According to the National Fire Protection Association (NFPA), firefighters respond to a distress call every 24 seconds. Although the percentage of incidents declined significantly since the 1970s, fire bureaus still responded to over 1.3 million calls in 2017. About half a million of these were structure fires while over 70% impacted the homes. Learn more about fire dangers and the steps that you can do to avoid it here:
What’s the impact of fire?
Fire costs both property and human lives. In 2017, more than 3,300 people died, and nearly 80% of these deaths occurred in home structures, according to NFPA.
According to the City of San Francisco, about 4,000 people can die of house fires each year while more than 1,500 can experience injury. Older people are more likely to perish from it than the general population. It’s not only the people or the animals that can die. So do firefighters. In 2005 alone, not less than 100 of them died while in the line of duty.
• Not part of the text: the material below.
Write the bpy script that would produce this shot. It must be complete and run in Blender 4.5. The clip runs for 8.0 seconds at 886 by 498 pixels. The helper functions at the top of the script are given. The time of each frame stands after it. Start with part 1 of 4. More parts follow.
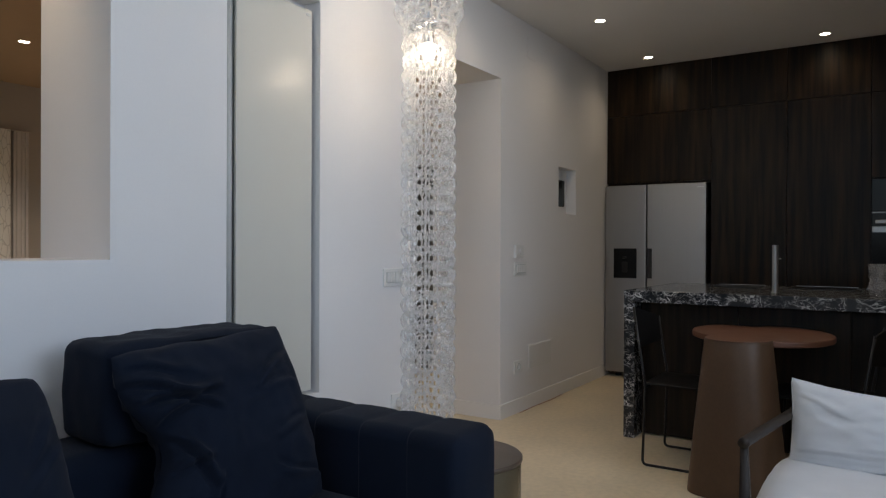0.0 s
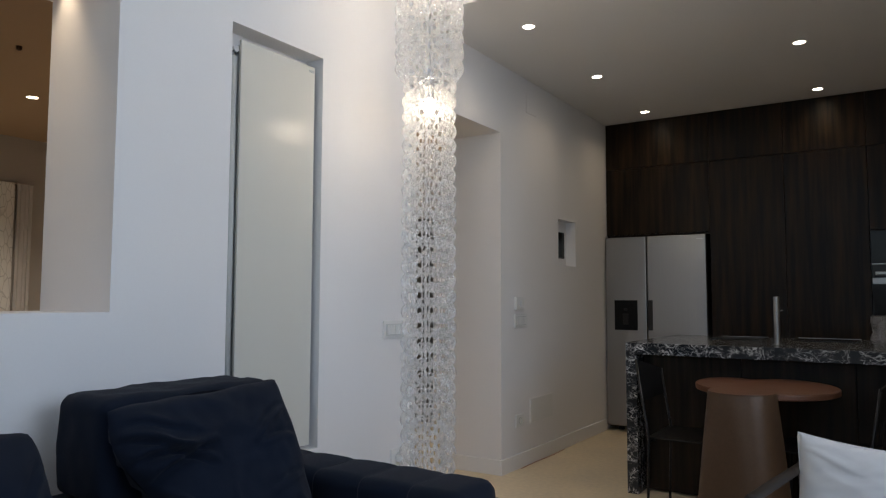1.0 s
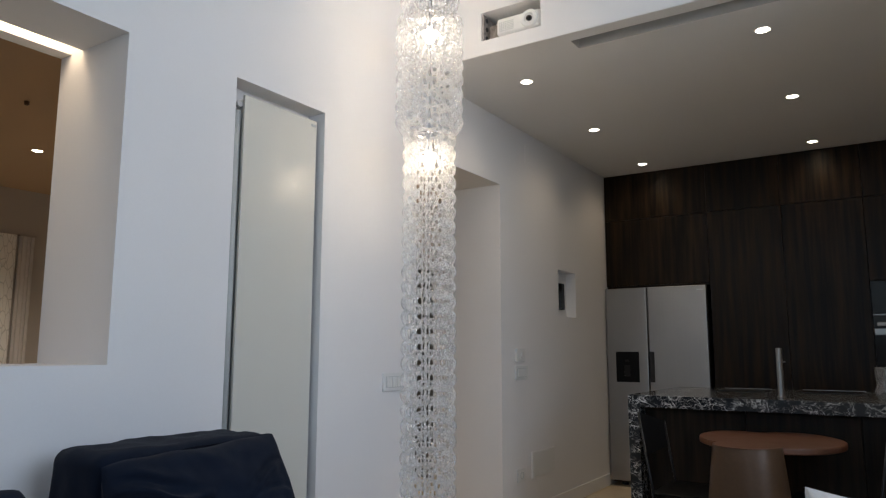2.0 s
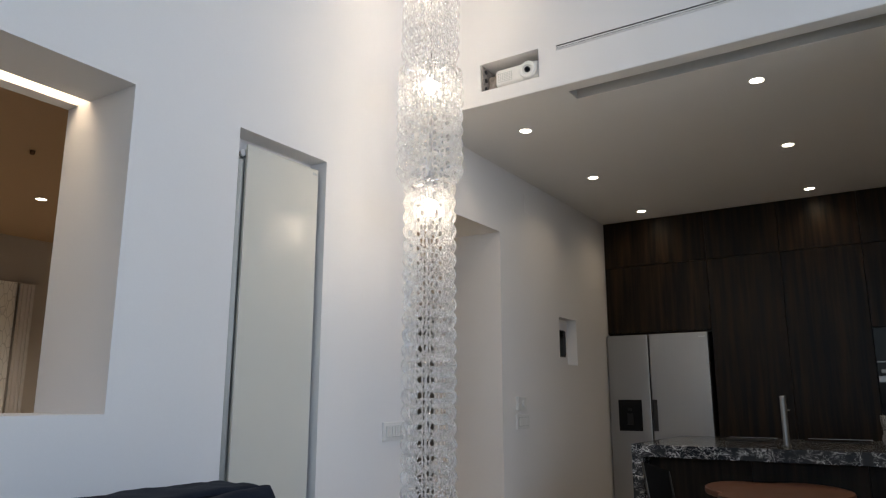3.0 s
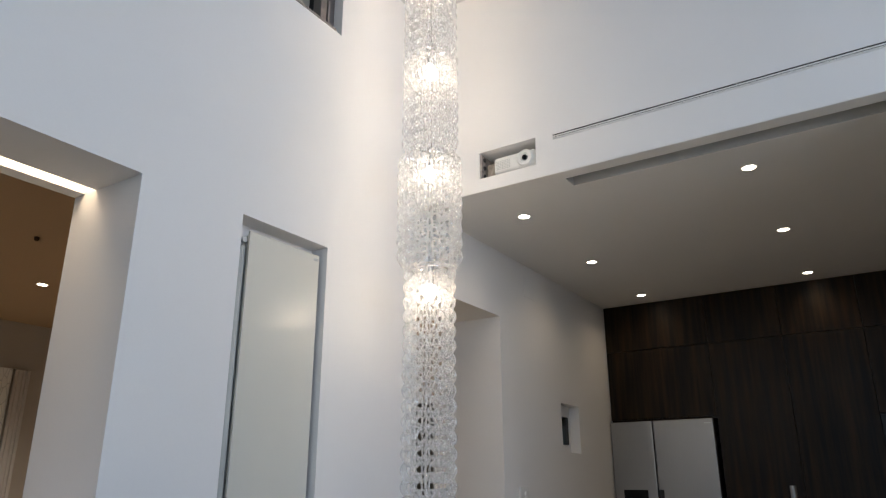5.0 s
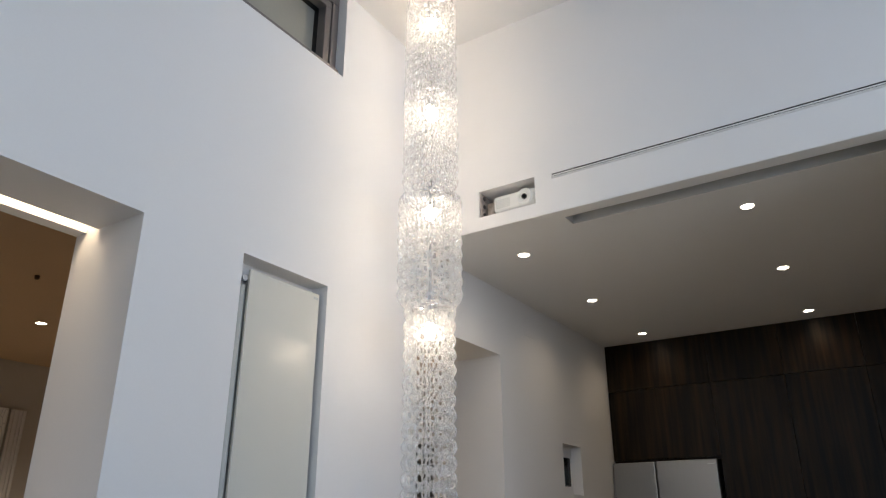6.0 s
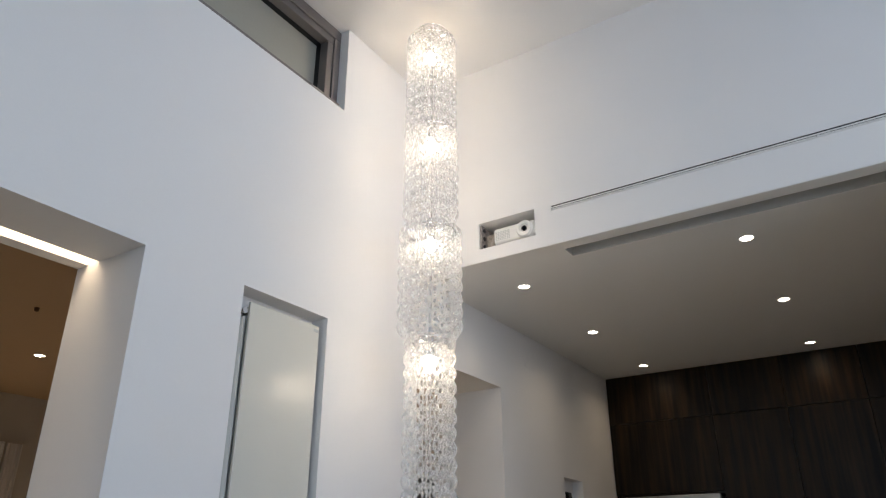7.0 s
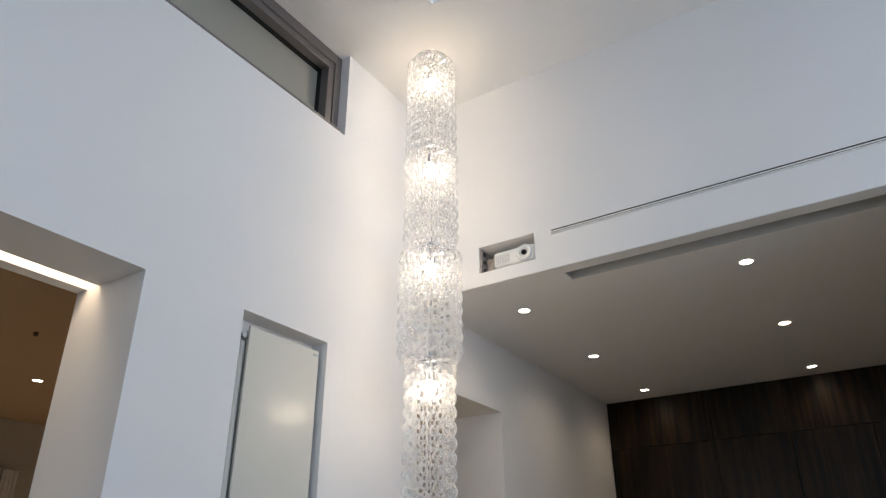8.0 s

The risks of dying of a fire can also vary among states. Based on the data from the U.S. Fire Administration, Virginia has a relative risk of 1, which is similar to that of the general population. Alaska, meanwhile, has a much higher risk at 2.4.
Death from fire usually occurs when the person inhales the fumes or gases. These can result in disorientation, confusion, or sleepiness. If the person is asleep, they may not be able to wake up. The fire can also create thick smoke. It can develop darkness that makes seeing one’s way out tricky, if not impossible.
In 2017, property loss due to fires was worth $23 billion, which was a significant increase compared to the previous year. It already included the damages due to the Northern California wildfires.
What can one do to minimize the risks of fires?
Fires are preventable disasters. Here are some steps:
Let a professional inspect the electrical wiring.
Residential electrical repair services can double-check the quality of the installation. They can determine whether they are still up to standard. Otherwise, they perform the repair. This step is especially crucial for those living in old homes. There’s a good chance that the circuit is already dated. Nevertheless, new ones cannot be complacent. Overall, electrical fires remain one of the leading causes of disasters in the home.
Don’t play with fire—literally.
Besides electrical equipment or circuitry, two of the other causes of fires are candles and smoking materials. According to NFPA, the risks of fire involving candles are high during special holidays such as Christmas or Hanukkah.
Smoking materials such as cigars, pipes, or cigarettes also caused over 17,000 house fires in 2014. These resulted in more than 500 deaths and 1,140 injuries.
Make sure the smoke alarm works.
A study published in the Western Journal of Medicine showed that at least 25% of the smoke alarms found in homes do not work. It might be due to a faulty system, which means a factory defect. In other cases, it’s because the owners forget to change the batteries or, worse, they choose to remove them because they find the sound annoying.
Smoke alarms have been saving lives ever since their introduction in the 1980s. For one, they can detect the presence of gases that can be invisible to the naked eye.
Fires can happen for many reasons, but in most of these situations, they are preventable. It means that a homeowner has all the power to protect themselves, their family, and property by taking the given steps.